Fear and Loathing in Las Vegas
Monty Python always bordered on the surreal and wallowed in the absurd, but with this final full-length movie from these British comedy masters, they also
introduced over-the-top offensive attacks on social standards as well as the usual insanity. Between musicals about sacred sperm and the size of the universe,
we get a man getting his liver cut out while still alive to make fun of charity, a huge man that constantly projectile vomits to make fun of food as
pleasure, a nice surreal Gilliam sequence with buildings as pirate ships attacking high-rise corporations, my favorite sketch about teaching sex
in the classroom to bored students, and many more. The sketches vary from hilarious to overlong and dull, but the cardinal sin the Python crew have committed
which they never had a problem with before is to belabor their jokes long after the punchline has been delivered.
Meaning of Life, The
The most mature and challenging but unfortunately flawed Gilliam movie yet. This explores the world of a young girl who helps her hippy, trashy, demented parents
take heroin, experiences their deaths, moves to the prairies, makes friends with a crazed female taxidermist and her lobotomized son, talks to decapitated doll-heads
and lets her imagination take hold in a twisted world that makes no sense.
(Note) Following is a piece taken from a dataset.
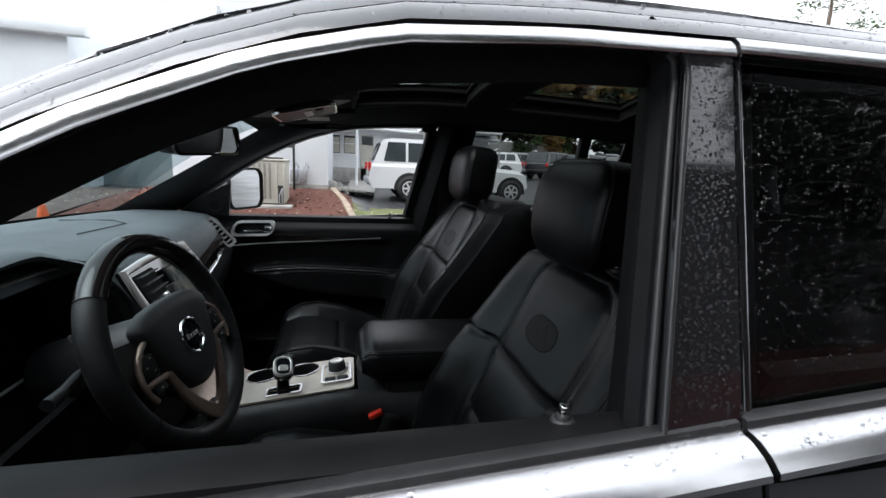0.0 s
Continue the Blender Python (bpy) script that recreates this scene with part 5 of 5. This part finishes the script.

The movie edges uncomfortably with young sexual awakening and necrophilia but masterfully
maintains its innocence, revolving around an astounding performance by the lead child actress and her mentally challenged friend. At times it feels like it's exploring
the dangers of uncontrolled imagination in a kind of twisted Alice in Wonderland (Gilliam describes it as a mix of Psycho and Alice), but the little-girl theatrics
and doll-playing get tiresome after a while, and the movie just seems to meander. A fascinating dark flight of fancy as long as you aren't expecting a point.